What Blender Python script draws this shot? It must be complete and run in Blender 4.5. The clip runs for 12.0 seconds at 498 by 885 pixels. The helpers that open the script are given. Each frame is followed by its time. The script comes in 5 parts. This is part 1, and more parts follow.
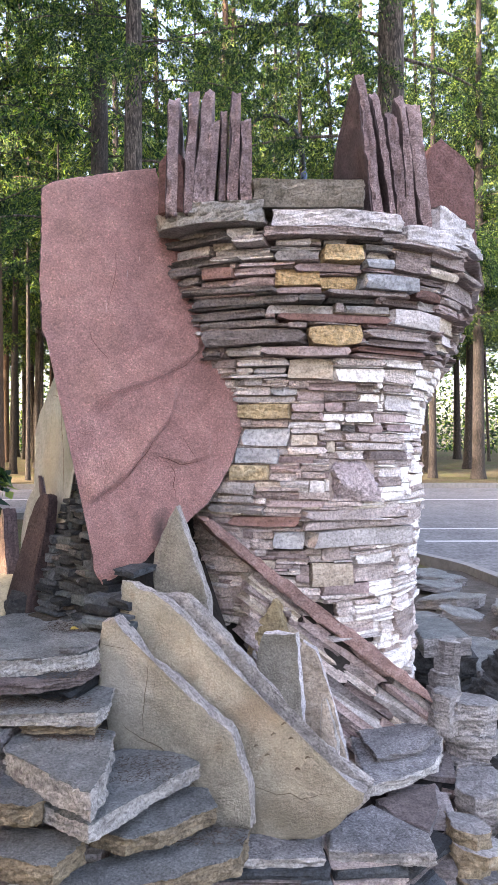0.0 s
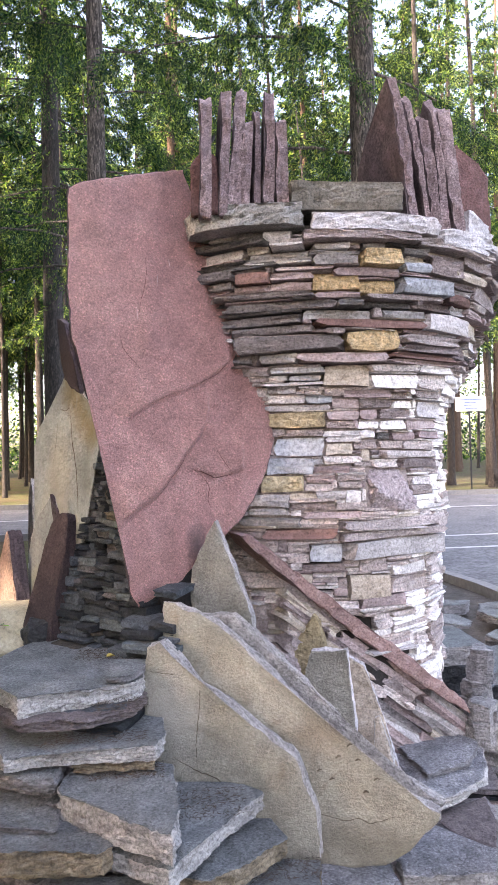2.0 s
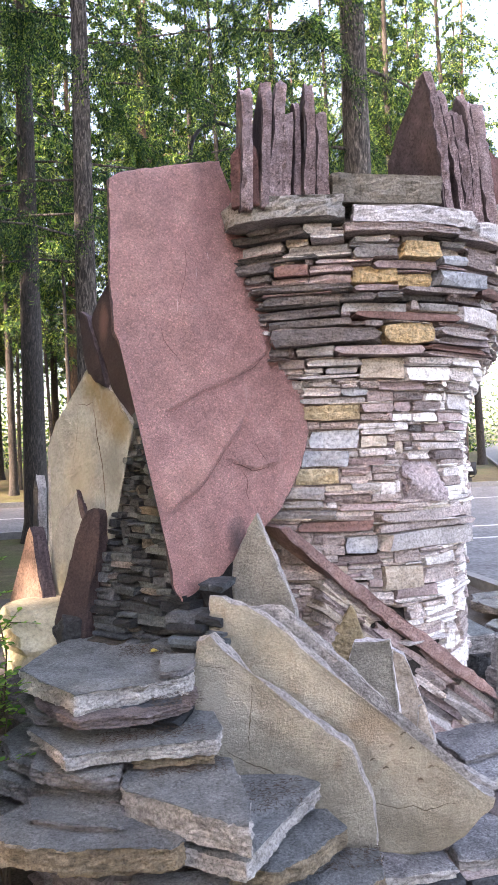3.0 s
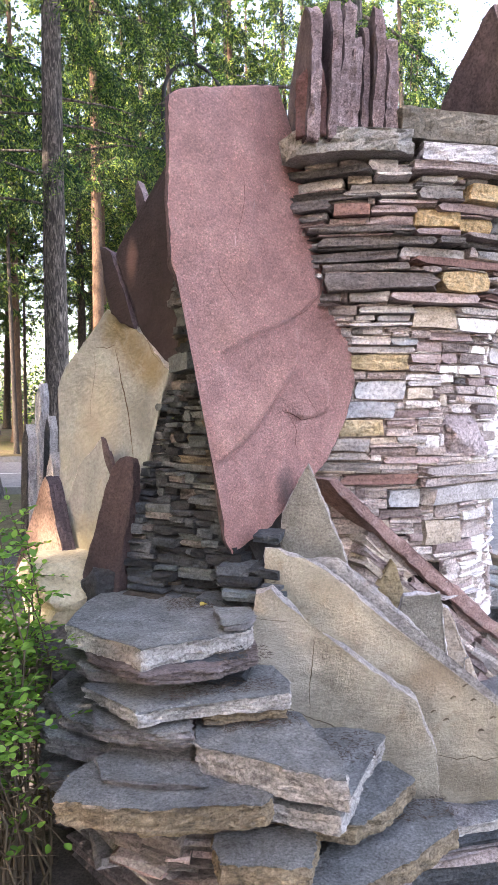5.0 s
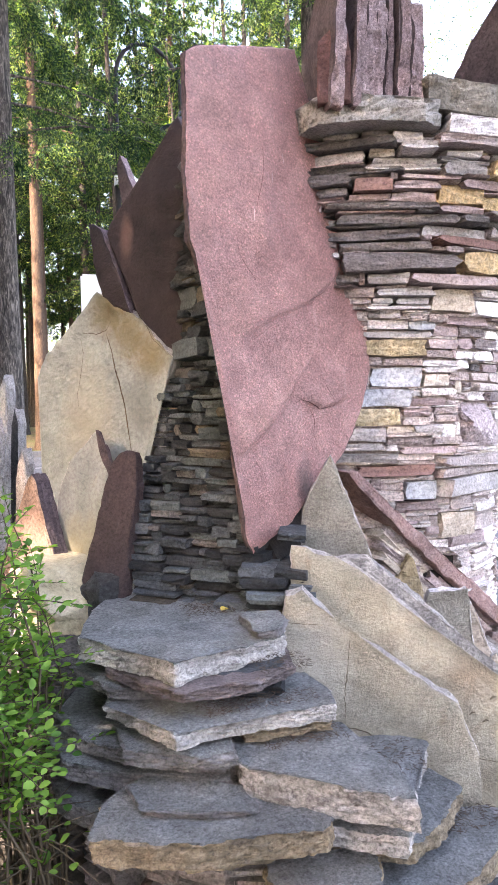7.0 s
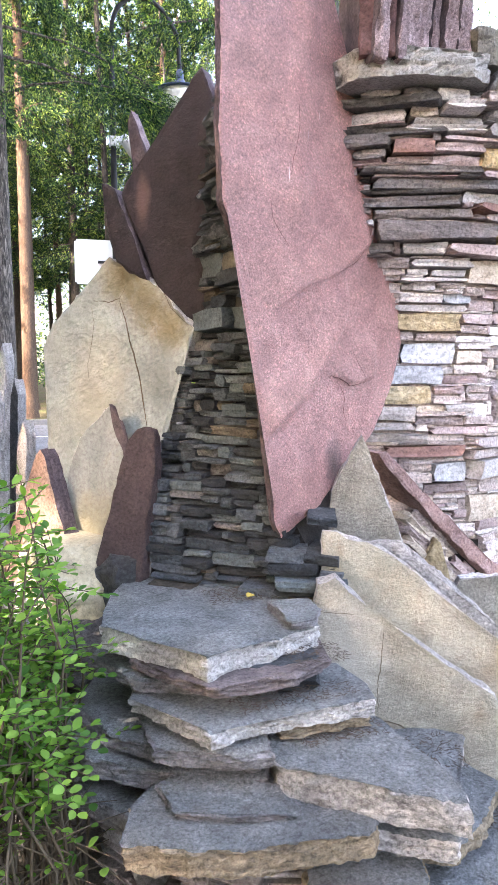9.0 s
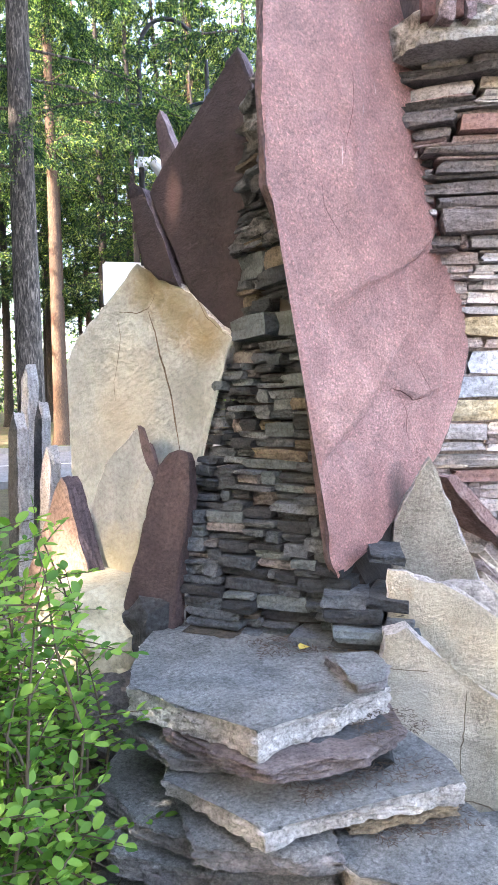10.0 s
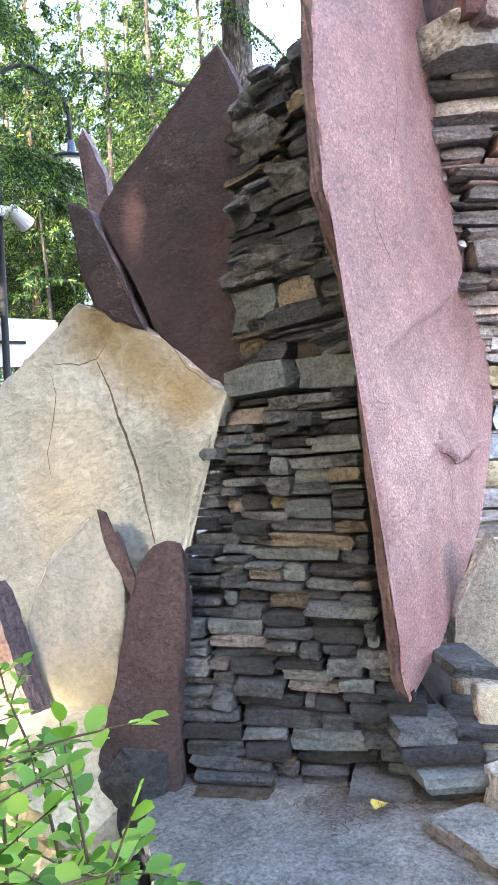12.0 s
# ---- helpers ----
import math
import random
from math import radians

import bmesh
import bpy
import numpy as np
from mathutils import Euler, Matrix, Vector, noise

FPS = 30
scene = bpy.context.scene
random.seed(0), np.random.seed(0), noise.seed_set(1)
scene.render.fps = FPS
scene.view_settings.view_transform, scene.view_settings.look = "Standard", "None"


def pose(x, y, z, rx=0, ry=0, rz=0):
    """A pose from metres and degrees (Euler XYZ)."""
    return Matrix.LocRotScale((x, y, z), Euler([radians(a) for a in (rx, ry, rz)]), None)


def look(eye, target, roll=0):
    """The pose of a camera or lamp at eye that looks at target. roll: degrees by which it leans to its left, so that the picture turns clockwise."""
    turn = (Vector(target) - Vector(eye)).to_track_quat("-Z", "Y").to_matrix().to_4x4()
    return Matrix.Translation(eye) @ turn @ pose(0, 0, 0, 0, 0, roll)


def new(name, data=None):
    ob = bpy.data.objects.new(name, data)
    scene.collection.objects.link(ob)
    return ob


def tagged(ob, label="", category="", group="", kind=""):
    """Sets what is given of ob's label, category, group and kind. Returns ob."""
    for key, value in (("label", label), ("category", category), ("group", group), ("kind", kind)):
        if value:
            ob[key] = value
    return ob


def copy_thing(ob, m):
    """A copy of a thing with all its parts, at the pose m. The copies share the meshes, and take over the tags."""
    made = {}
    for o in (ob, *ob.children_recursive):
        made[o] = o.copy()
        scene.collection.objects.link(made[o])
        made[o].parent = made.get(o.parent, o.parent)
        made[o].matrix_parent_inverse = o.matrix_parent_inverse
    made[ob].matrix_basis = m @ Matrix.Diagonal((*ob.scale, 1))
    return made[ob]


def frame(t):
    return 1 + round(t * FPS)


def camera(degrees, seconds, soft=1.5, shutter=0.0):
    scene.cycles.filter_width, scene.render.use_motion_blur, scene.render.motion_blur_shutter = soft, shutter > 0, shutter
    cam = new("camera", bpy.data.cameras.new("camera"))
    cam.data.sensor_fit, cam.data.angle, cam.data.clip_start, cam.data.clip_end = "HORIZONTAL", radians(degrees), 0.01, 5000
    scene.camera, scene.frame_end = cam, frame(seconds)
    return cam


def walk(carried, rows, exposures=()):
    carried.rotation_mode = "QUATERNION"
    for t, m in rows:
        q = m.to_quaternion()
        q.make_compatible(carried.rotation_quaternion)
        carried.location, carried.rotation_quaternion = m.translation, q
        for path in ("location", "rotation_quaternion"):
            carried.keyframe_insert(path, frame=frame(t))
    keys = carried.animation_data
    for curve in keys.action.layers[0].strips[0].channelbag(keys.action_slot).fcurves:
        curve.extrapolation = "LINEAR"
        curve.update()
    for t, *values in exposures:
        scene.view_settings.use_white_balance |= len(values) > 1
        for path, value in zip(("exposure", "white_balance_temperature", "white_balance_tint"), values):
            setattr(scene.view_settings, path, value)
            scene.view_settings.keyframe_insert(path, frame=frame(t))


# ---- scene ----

────

§ **Directions for this task**
Pick each line holding the word "None" out of the listing.

§ **Problem solution**
scene.view_settings.view_transform, scene.view_settings.look = "Standard", "None"
    return Matrix.LocRotScale((x, y, z), Euler([radians(a) for a in (rx, ry, rz)]), None)
def new(name, data=None):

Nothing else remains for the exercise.